Broken Into Traces arises from a personal sense of torment — an anxiety that grows in the face of a world drifting away from touch and from place. It envisions a future where human presence survives only as residue — marks, fragments, and echoes left behind. It reflects on a new form of alienation shaped by technology, a force that reshapes our connection to the physical world and the very notion of place.
Can the body, bound to space and touch, endure within a culture that drifts ever further from the tangible? I reflect on the fragile bond between embodiment and identity — on how we see ourselves when our sense of place has been replaced by digital space. Are we still capable of inhabiting the world — assuming that at some point, somewhere, we once were — or do we merely move through its simulations?

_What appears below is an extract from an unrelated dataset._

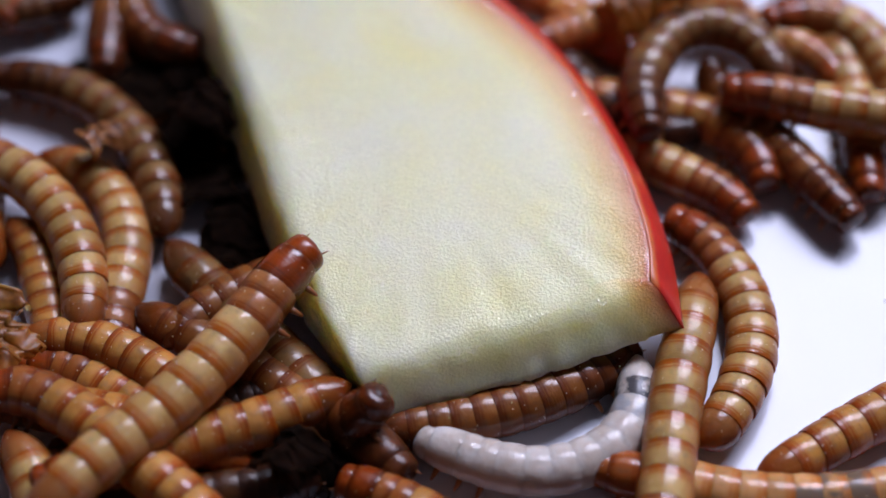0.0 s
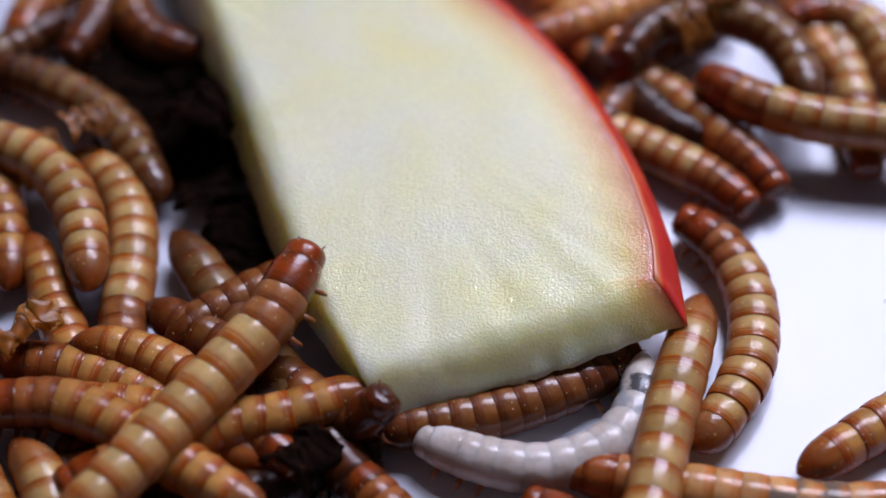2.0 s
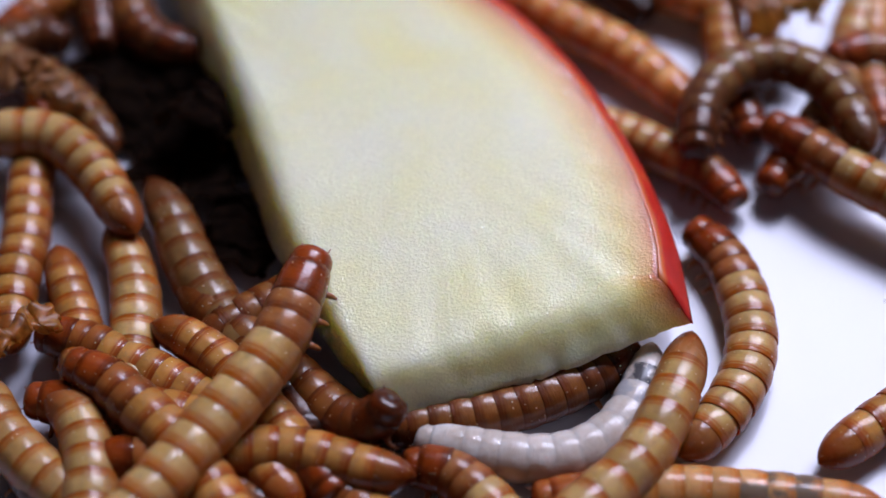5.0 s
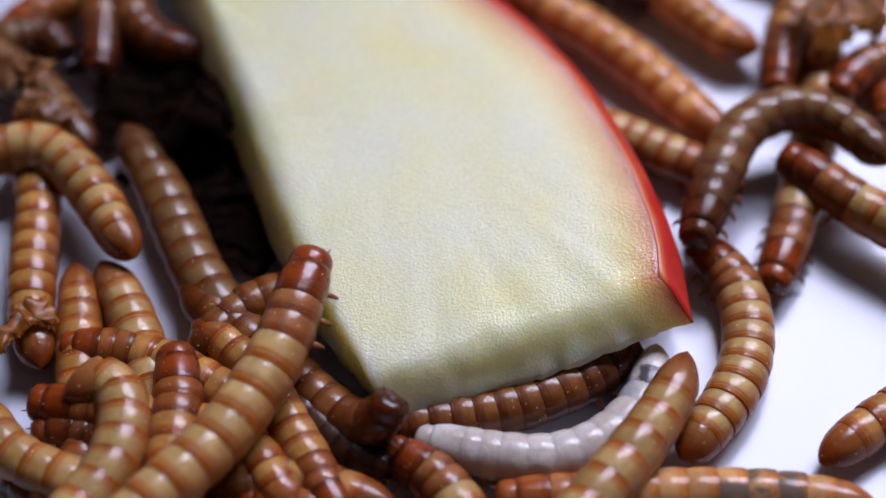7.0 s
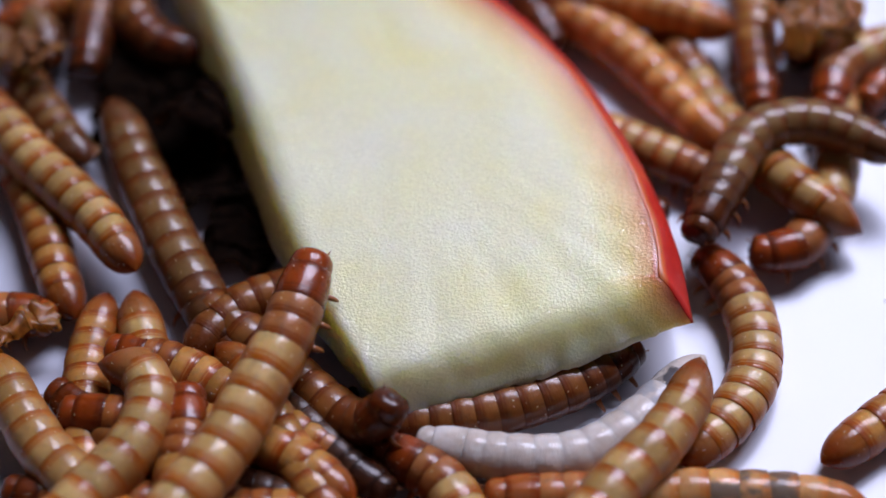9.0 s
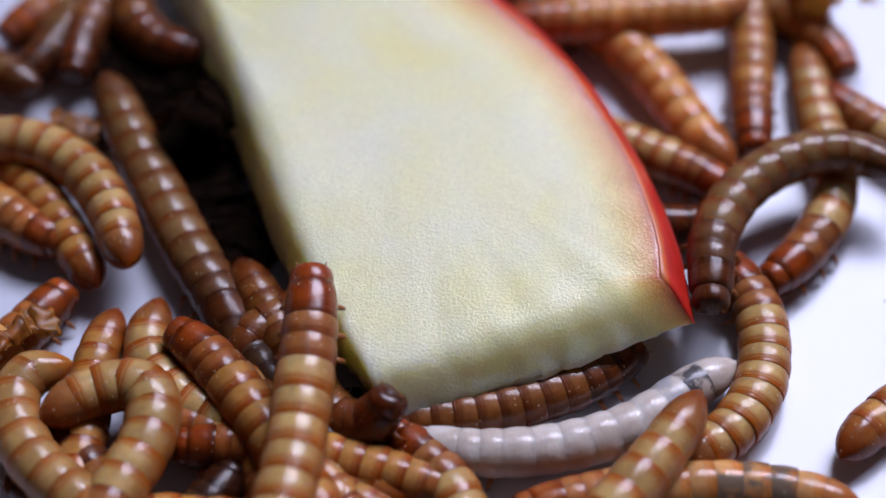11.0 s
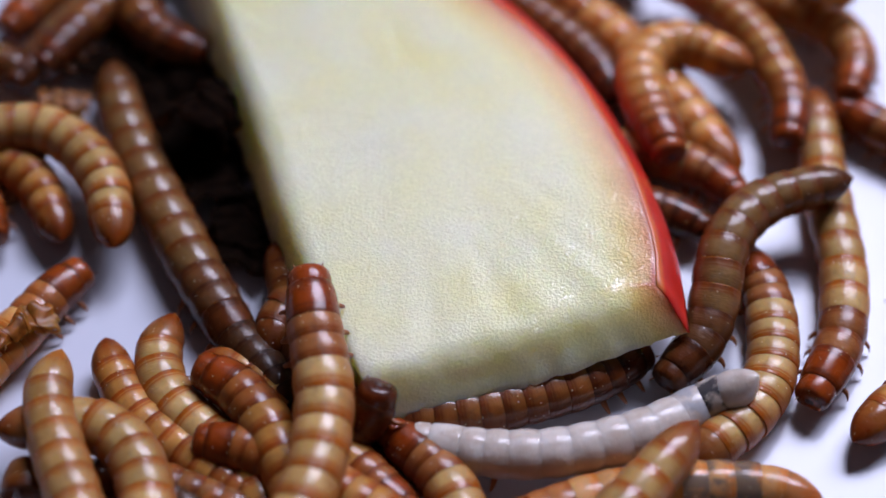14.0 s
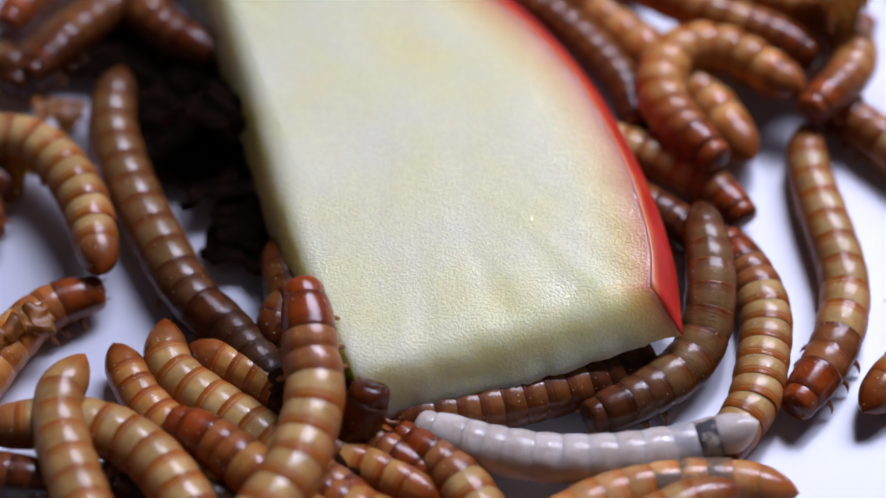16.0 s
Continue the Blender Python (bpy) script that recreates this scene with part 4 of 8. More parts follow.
    at(w, 7.0, (-15.0, -9.5, 3.0), (-14.6, -12.2, 3.0), (-14.6, -14.8, 3.0), (-14.7, -17.7, 3.0), (-14.7, -20.5, 3.0))
    at(w, 8.0, (-13.9, -11.1, 3.0), (-13.9, -13.3, 3.0), (-13.9, -15.9, 3.0), (-14.0, -18.4, 3.0), (-14.1, -20.8, 3.0))
    at(w, 9.0, (-14.2, -12.2, 3.0), (-14.0, -14.4, 3.0), (-14.0, -16.6, 3.0), (-14.1, -19.1, 3.0), (-14.1, -21.5, 3.0))
    at(w, 11.3, (-15.3, -8.0, 3.0), (-13.1, -9.5, 3.0), (-11.1, -11.8, 3.0), (-9.4, -14.1, 3.0), (-8.1, -16.3, 3.0))
    at(w, 12.5, (-13.3, -10.7, 3.0), (-11.7, -12.2, 3.0), (-10.0, -14.4, 3.0), (-9.0, -16.6, 3.0), (-8.3, -18.7, 3.0))
    at(w, 13.5, (-13.8, -10.7, 3.0), (-12.0, -11.5, 3.0), (-10.4, -13.3, 3.0), (-9.2, -15.5, 3.0), (-8.3, -17.7, 3.0))
    at(w, 14.5, (-13.5, -11.1, 3.0), (-11.7, -12.2, 3.0), (-10.0, -14.1, 3.0), (-9.0, -15.9, 3.0), (-8.0, -18.0, 3.0))
    at(w, 15.2, (-15.6, -13.5, 3.0), (-13.4, -14.4, 3.0), (-11.1, -15.9, 3.0), (-8.9, -17.3, 3.0), (-7.0, -19.1, 3.0))
    at(w, 16.0, (-14.9, -14.3, 3.0), (-12.7, -15.4, 3.0), (-10.5, -17.2, 3.0), (-8.5, -19.1, 3.0), (-7.0, -20.8, 3.0))
    crawl(w, False)
    w = level
    at(w, 0.0, (-5.6, -17.2, 1.6), (-3.8, -17.9, 1.6), (-1.9, -18.9, 1.6), (-0.1, -20.0, 1.6))
    at(w, 2.5, (-5.4, -16.1, 1.6), (-4.1, -17.9, 1.6), (-2.8, -19.6, 1.6), (-1.6, -21.0, 1.6))
    at(w, 4.2, (-6.9, -16.8, 1.6), (-5.0, -17.9, 1.6), (-3.1, -19.6, 1.6), (-1.6, -21.0, 1.6))
    at(w, 9.0, (-13.4, -19.4, 1.8), (-11.0, -19.4, 1.8), (-8.6, -19.4, 1.8), (-6.5, -19.8, 1.8))
    at(w, 11.3, (-14.7, -14.9, 1.8), (-11.9, -14.9, 1.8), (-9.1, -15.1, 1.8), (-6.9, -15.5, 1.8), (-4.7, -16.2, 1.8))
    at(w, 12.5, (-14.3, -15.5, 1.8), (-11.9, -15.5, 1.8), (-9.1, -15.9, 1.8), (-6.6, -16.2, 1.8), (-4.4, -16.9, 1.8))
    at(w, 13.5, (-14.6, -15.5, 2.6), (-12.4, -15.3, 2.6), (-10.3, -15.6, 2.6), (-7.8, -16.4, 2.6), (-5.6, -17.4, 2.6))
    at(w, 14.5, (-11.7, -15.1, 2.6), (-9.9, -16.0, 2.6), (-8.0, -17.1, 2.6), (-6.5, -18.1, 2.6), (-4.6, -19.5, 2.6))
    at(w, 15.2, (-10.3, -15.3, 2.0), (-8.8, -15.6, 2.0), (-6.9, -16.7, 2.0), (-5.0, -18.1, 2.0), (-3.1, -19.5, 2.0))
    at(w, 16.0, (-8.7, -16.6, 1.8), (-6.8, -18.0, 1.8), (-5.0, -19.1, 1.8), (-3.1, -20.1, 1.8), (-1.3, -21.1, 1.8))
    crawl(w, False)
    w = corner
    at(w, 0.0, (5.3, -20.0, 1.6), (7.1, -21.0, 1.6), (8.8, -22.4, 1.6), (10.5, -23.7, 1.6))
    at(w, 2.5, (3.8, -18.1, 1.6), (5.7, -18.9, 1.6), (7.7, -20.0, 1.6), (9.5, -21.0, 1.6))
    at(w, 3.5, (1.4, -17.5, 1.6), (3.2, -17.5, 1.6), (4.8, -18.2, 1.6), (6.8, -20.0, 1.6))
    at(w, 4.2, (-0.9, -17.2, 1.6), (1.1, -16.8, 1.6), (2.9, -17.7, 1.6), (4.4, -19.3, 1.6))
    at(w, 6.3, (-2.9, -15.4, 1.6), (-1.4, -15.9, 1.6), (0.2, -17.2, 1.6), (1.4, -18.9, 1.6))
    at(w, 8.0, (-3.2, -15.4, 1.6), (-1.5, -16.5, 1.6), (-0.1, -17.9, 1.6), (0.8, -19.6, 1.6))
    at(w, 9.0, (-3.5, -15.0, 1.6), (-2.0, -15.9, 1.6), (-0.1, -17.2, 1.6), (1.1, -19.3, 1.6))
    at(w, 11.3, (-2.9, -13.9, 1.6), (-1.4, -15.4, 1.6), (0.2, -17.2, 1.6), (1.1, -19.3, 1.6))
    at(w, 13.5, (-3.2, -13.9, 1.6), (-1.4, -15.5, 1.6), (0.2, -17.4, 1.6), (0.9, -19.3, 1.6))
    at(w, 16.0, (-2.6, -14.3, 1.6), (-1.1, -15.4, 1.6), (0.5, -16.8, 1.6), (1.7, -18.6, 1.6), (2.6, -20.3, 1.6))
    crawl(w, False)
    w = left_arc
    at(w, 0.0, (-29.5, 5.5, 3.0), (-27.0, 4.4, 3.0), (-24.2, 2.4, 3.0), (-21.8, -1.0, 3.0), (-20.6, -4.8, 3.0), (-20.4, -8.4, 3.0))
    at(w, 1.5, (-29.6, 6.0, 3.0), (-27.1, 5.3, 3.0), (-24.6, 4.2, 3.0), (-22.2, 1.5, 3.0), (-20.9, -1.9, 3.0), (-20.5, -5.0, 3.0))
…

My gaze follows the shift from place to non-place.: from the natural landscape and the urban environment to a dystopian, disembodied space. The more we live in virtuality, the more our emotional and perceptual faculties lose calibration with the physical — a kind of existential disorientation that reshapes our collective imagination.
Through my lens, I make my way through a dystopian landscape, where identity is fragile yet resilient. The people I portray often appear as afterimages, caught between memory and disappearance. I expose the body in moments of vulnerability while questioning the mechanisms of control that guide our wills and desires, a control not anymore imposed but requested by the majority of us.